** BEGIN Stored data **

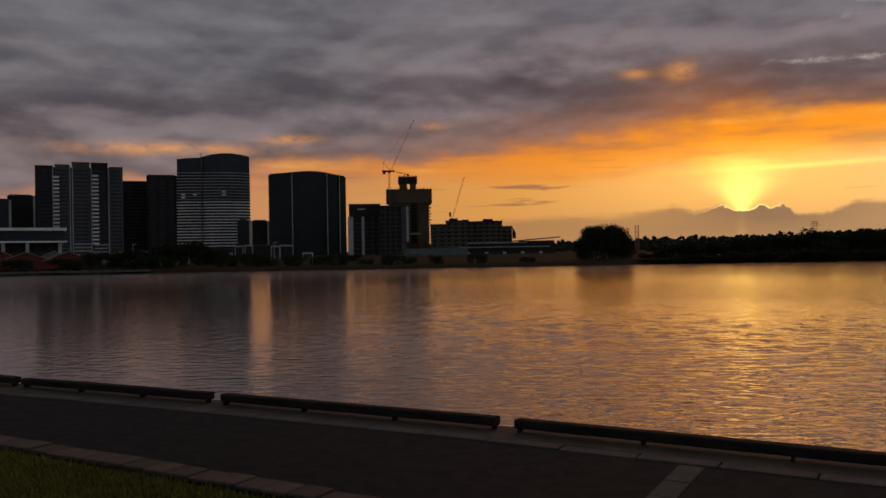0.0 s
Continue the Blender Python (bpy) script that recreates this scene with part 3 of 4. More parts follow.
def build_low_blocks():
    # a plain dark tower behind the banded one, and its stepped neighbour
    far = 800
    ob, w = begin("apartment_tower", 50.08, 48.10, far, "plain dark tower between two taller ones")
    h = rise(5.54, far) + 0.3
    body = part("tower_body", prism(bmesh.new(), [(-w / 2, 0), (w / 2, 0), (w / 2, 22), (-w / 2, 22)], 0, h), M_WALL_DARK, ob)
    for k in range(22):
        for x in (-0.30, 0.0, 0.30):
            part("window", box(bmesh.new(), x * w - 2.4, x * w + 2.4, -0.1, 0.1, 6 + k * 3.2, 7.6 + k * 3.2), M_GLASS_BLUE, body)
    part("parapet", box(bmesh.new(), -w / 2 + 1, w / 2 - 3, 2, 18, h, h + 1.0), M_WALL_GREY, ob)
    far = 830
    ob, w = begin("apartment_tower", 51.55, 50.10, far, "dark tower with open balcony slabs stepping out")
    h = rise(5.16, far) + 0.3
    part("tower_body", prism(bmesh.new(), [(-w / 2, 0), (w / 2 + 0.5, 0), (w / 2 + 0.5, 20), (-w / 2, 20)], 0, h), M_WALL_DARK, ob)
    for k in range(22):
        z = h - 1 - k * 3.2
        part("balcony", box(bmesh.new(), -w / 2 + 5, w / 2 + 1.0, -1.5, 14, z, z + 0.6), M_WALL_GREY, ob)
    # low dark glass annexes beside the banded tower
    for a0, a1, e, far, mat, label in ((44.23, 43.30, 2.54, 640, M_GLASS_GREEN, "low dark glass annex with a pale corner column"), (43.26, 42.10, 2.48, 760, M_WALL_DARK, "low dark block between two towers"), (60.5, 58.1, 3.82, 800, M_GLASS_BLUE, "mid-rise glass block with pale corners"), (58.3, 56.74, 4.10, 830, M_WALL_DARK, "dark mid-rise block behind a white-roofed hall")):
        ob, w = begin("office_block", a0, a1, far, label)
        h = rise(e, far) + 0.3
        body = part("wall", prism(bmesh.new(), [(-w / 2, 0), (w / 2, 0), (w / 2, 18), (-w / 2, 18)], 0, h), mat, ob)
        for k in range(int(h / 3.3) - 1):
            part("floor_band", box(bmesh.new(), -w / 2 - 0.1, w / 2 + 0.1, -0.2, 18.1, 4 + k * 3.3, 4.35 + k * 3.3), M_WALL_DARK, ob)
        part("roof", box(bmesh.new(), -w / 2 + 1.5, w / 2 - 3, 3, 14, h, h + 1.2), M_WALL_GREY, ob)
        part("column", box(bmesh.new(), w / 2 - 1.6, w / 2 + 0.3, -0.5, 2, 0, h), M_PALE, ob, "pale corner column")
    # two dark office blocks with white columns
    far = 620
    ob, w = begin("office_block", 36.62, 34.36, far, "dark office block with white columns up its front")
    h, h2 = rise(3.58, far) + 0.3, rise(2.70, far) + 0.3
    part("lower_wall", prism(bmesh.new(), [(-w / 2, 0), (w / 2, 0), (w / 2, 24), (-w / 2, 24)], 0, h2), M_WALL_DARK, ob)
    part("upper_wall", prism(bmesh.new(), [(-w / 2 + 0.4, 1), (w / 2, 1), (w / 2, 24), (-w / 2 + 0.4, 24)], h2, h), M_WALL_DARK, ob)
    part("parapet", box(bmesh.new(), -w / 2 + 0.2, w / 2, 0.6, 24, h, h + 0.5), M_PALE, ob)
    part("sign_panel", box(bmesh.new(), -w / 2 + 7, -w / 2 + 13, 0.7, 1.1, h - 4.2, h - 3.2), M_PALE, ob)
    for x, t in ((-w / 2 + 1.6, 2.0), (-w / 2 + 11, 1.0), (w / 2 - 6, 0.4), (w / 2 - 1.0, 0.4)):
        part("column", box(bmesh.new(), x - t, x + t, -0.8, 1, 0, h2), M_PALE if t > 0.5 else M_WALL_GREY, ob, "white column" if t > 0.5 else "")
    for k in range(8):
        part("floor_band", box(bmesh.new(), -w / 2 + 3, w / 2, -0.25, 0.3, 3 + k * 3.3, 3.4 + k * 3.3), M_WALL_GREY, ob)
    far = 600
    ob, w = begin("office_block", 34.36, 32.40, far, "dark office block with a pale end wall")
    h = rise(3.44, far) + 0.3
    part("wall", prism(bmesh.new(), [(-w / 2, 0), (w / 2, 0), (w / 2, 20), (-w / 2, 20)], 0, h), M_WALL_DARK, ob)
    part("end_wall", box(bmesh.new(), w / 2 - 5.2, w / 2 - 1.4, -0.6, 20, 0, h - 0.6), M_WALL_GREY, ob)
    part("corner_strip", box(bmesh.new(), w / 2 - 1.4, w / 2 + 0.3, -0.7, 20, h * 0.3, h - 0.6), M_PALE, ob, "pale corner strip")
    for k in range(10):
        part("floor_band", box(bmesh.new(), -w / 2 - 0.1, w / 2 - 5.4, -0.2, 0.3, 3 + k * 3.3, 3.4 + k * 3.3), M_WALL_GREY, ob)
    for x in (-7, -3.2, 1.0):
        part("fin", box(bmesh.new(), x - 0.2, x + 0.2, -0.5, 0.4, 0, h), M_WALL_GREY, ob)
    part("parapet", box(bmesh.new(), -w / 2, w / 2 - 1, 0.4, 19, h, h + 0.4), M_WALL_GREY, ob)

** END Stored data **

— To do —
Leaving out the pictures, repeat the data above exactly.

— Completed exercise —
0.0 s
Continue the Blender Python (bpy) script that recreates this scene with part 3 of 4. More parts follow.
def build_low_blocks():
    # a plain dark tower behind the banded one, and its stepped neighbour
    far = 800
    ob, w = begin("apartment_tower", 50.08, 48.10, far, "plain dark tower between two taller ones")
    h = rise(5.54, far) + 0.3
    body = part("tower_body", prism(bmesh.new(), [(-w / 2, 0), (w / 2, 0), (w / 2, 22), (-w / 2, 22)], 0, h), M_WALL_DARK, ob)
    for k in range(22):
        for x in (-0.30, 0.0, 0.30):
            part("window", box(bmesh.new(), x * w - 2.4, x * w + 2.4, -0.1, 0.1, 6 + k * 3.2, 7.6 + k * 3.2), M_GLASS_BLUE, body)
    part("parapet", box(bmesh.new(), -w / 2 + 1, w / 2 - 3, 2, 18, h, h + 1.0), M_WALL_GREY, ob)
    far = 830
    ob, w = begin("apartment_tower", 51.55, 50.10, far, "dark tower with open balcony slabs stepping out")
    h = rise(5.16, far) + 0.3
    part("tower_body", prism(bmesh.new(), [(-w / 2, 0), (w / 2 + 0.5, 0), (w / 2 + 0.5, 20), (-w / 2, 20)], 0, h), M_WALL_DARK, ob)
    for k in range(22):
        z = h - 1 - k * 3.2
        part("balcony", box(bmesh.new(), -w / 2 + 5, w / 2 + 1.0, -1.5, 14, z, z + 0.6), M_WALL_GREY, ob)
    # low dark glass annexes beside the banded tower
    for a0, a1, e, far, mat, label in ((44.23, 43.30, 2.54, 640, M_GLASS_GREEN, "low dark glass annex with a pale corner column"), (43.26, 42.10, 2.48, 760, M_WALL_DARK, "low dark block between two towers"), (60.5, 58.1, 3.82, 800, M_GLASS_BLUE, "mid-rise glass block with pale corners"), (58.3, 56.74, 4.10, 830, M_WALL_DARK, "dark mid-rise block behind a white-roofed hall")):
        ob, w = begin("office_block", a0, a1, far, label)
        h = rise(e, far) + 0.3
        body = part("wall", prism(bmesh.new(), [(-w / 2, 0), (w / 2, 0), (w / 2, 18), (-w / 2, 18)], 0, h), mat, ob)
        for k in range(int(h / 3.3) - 1):
            part("floor_band", box(bmesh.new(), -w / 2 - 0.1, w / 2 + 0.1, -0.2, 18.1, 4 + k * 3.3, 4.35 + k * 3.3), M_WALL_DARK, ob)
        part("roof", box(bmesh.new(), -w / 2 + 1.5, w / 2 - 3, 3, 14, h, h + 1.2), M_WALL_GREY, ob)
        part("column", box(bmesh.new(), w / 2 - 1.6, w / 2 + 0.3, -0.5, 2, 0, h), M_PALE, ob, "pale corner column")
    # two dark office blocks with white columns
    far = 620
    ob, w = begin("office_block", 36.62, 34.36, far, "dark office block with white columns up its front")
    h, h2 = rise(3.58, far) + 0.3, rise(2.70, far) + 0.3
    part("lower_wall", prism(bmesh.new(), [(-w / 2, 0), (w / 2, 0), (w / 2, 24), (-w / 2, 24)], 0, h2), M_WALL_DARK, ob)
    part("upper_wall", prism(bmesh.new(), [(-w / 2 + 0.4, 1), (w / 2, 1), (w / 2, 24), (-w / 2 + 0.4, 24)], h2, h), M_WALL_DARK, ob)
    part("parapet", box(bmesh.new(), -w / 2 + 0.2, w / 2, 0.6, 24, h, h + 0.5), M_PALE, ob)
    part("sign_panel", box(bmesh.new(), -w / 2 + 7, -w / 2 + 13, 0.7, 1.1, h - 4.2, h - 3.2), M_PALE, ob)
    for x, t in ((-w / 2 + 1.6, 2.0), (-w / 2 + 11, 1.0), (w / 2 - 6, 0.4), (w / 2 - 1.0, 0.4)):
        part("column", box(bmesh.new(), x - t, x + t, -0.8, 1, 0, h2), M_PALE if t > 0.5 else M_WALL_GREY, ob, "white column" if t > 0.5 else "")
    for k in range(8):
        part("floor_band", box(bmesh.new(), -w / 2 + 3, w / 2, -0.25, 0.3, 3 + k * 3.3, 3.4 + k * 3.3), M_WALL_GREY, ob)
    far = 600
    ob, w = begin("office_block", 34.36, 32.40, far, "dark office block with a pale end wall")
    h = rise(3.44, far) + 0.3
    part("wall", prism(bmesh.new(), [(-w / 2, 0), (w / 2, 0), (w / 2, 20), (-w / 2, 20)], 0, h), M_WALL_DARK, ob)
    part("end_wall", box(bmesh.new(), w / 2 - 5.2, w / 2 - 1.4, -0.6, 20, 0, h - 0.6), M_WALL_GREY, ob)
    part("corner_strip", box(bmesh.new(), w / 2 - 1.4, w / 2 + 0.3, -0.7, 20, h * 0.3, h - 0.6), M_PALE, ob, "pale corner strip")
    for k in range(10):
        part("floor_band", box(bmesh.new(), -w / 2 - 0.1, w / 2 - 5.4, -0.2, 0.3, 3 + k * 3.3, 3.4 + k * 3.3), M_WALL_GREY, ob)
    for x in (-7, -3.2, 1.0):
        part("fin", box(bmesh.new(), x - 0.2, x + 0.2, -0.5, 0.4, 0, h), M_WALL_GREY, ob)
    part("parapet", box(bmesh.new(), -w / 2, w / 2 - 1, 0.4, 19, h, h + 0.4), M_WALL_GREY, ob)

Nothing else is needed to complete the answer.